One other problem with the jewlery nickel test kits I think, is that they
tend to expire. Don't know if the chemicals have useful life span or not but
had trouble with one at a show I was doing to show the nickel test result.
All my best.
--AL Mitterling
----- Original Message -----
From: "Randy Korotev" <[email protected]>
To: <[email protected]>
Sent: Saturday, December 20, 2008 2:19 PM
Subject: Re: [meteorite-list] question on performing a nickel test
Mike:
I've had the same experience. The problem, I think, is that the DMG test
is actually TOO sensitive to nickel. All meteoritic metal is >5% (50,000
ppm) Ni. Metals with only a few hundred ppm Ni will give a positive
result with DMG test, however. I think many steels and cast irons may
have a few hundred ppm Ni.
This subject came up a few years ago on this list and someone (I forget
who) mentioned that in his experience, the swab stayed pink quite a bit
longer with a real meteorite metal while the pink faded in an hour with
"false positives."
Randy Korotev
At 14:09 19-12-08 Friday, you wrote:
Hi List,
If someone has experience with the Allerderm Nickel test and wouldn't
mind sharing their knowledge of how to do it...

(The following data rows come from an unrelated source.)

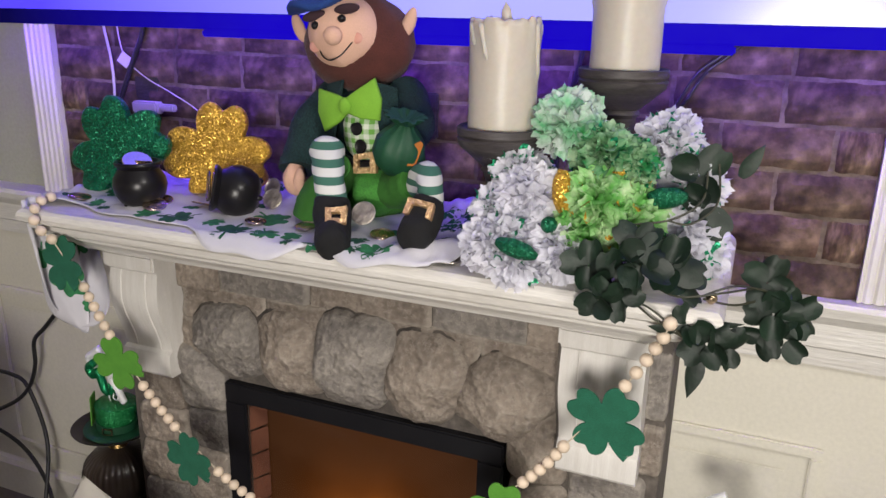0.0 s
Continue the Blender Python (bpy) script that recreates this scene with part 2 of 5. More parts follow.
glit_black = glitter("glit_black", (0.006, 0.008, 0.009), (0.018, 0.021, 0.024), 800, 0.45, 0.3)
pot_black = material("pot_black", (0.007, 0.0065, 0.008), 0.30, second=(0.011, 0.010, 0.011), scale=20)
pot_black.node_tree.nodes["Principled BSDF"].inputs["Specular IOR Level"].default_value = 0.3
coin_gold = material("coin_gold", (0.56, 0.45, 0.32), 0.2, 1.0, second=(0.44, 0.34, 0.23), scale=60, bump=0.5, bump_scale=130)
coin_silver = material("coin_silver", (0.34, 0.30, 0.27), 0.42, 1.0, second=(0.62, 0.57, 0.5), scale=60, bump=0.5, bump_scale=130)
bead_wood = material("bead_wood", (0.70, 0.58, 0.45), 0.6, second=(0.63, 0.51, 0.39), scale=40, grain=0.06, bump=0.1, vary=0.08)
string_mat = material("string_mat", (0.6, 0.52, 0.4), 0.9, second=(0.5, 0.43, 0.33), scale=200)
felt_dark = material("felt_dark", (0.012, 0.115, 0.065), 0.95, second=(0.009, 0.095, 0.052), scale=40, grain=0.12, grain_scale=500, bump=0.3, bump_scale=500, sheen=0.0)
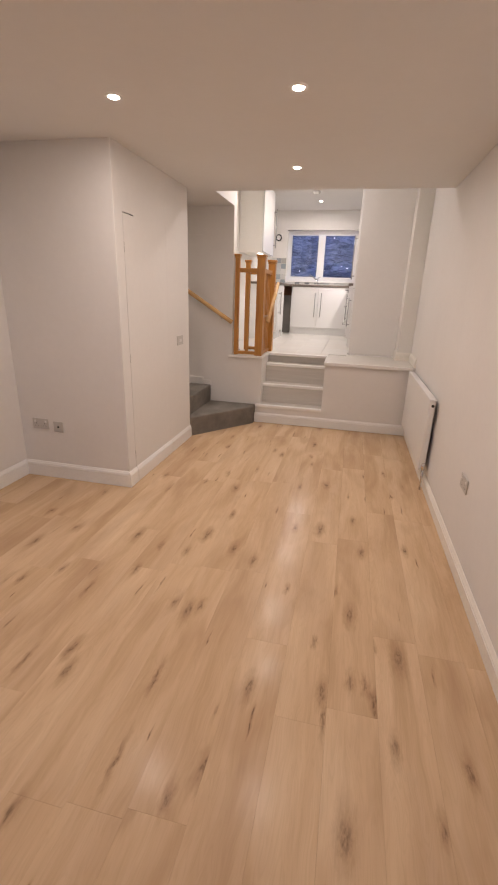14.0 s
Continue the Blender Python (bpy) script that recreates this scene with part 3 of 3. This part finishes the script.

I am attempting to do a nickel test at home here and I ran into a bit
of a snag. I have a piece of iron that most likely is not a piece of
meteoritic iron that I was using as a test piece. I sanded a surface
on it, cleaned it with alcohol several times, got out the trusty
Allertest NI test kit from Allerderm, placed a drop each of the
little bottles onto a cotton swab, and placed that on the cleaned
surface of the metal. Using this piece of iron as a control piece, I
wanted to be sure I wasn't doing something in the steps I was using
that would cause me to get a false positive. On this test - test,
the swab turned pink quickly. If I do the exact steps only add in
placing a drop of white vinegar on the cleaned surface, wait a couple
minutes and then apply the nickel test, I get almost a blood red swab
in just the first second. The first time I did this test and saw
this, I thought I had contaminated the surface so I sanded it again
down to a fresh surface, cleaned it several times again with alcohol
before attempting the nickel test without vinegar. Second time, same
result. When using a drop of vinegar again, same result - blood red
quickly.
What am I doing wrong, if anything? Could I still have contamination
on the metal that the sanding and cleaning with alcohol is not removing?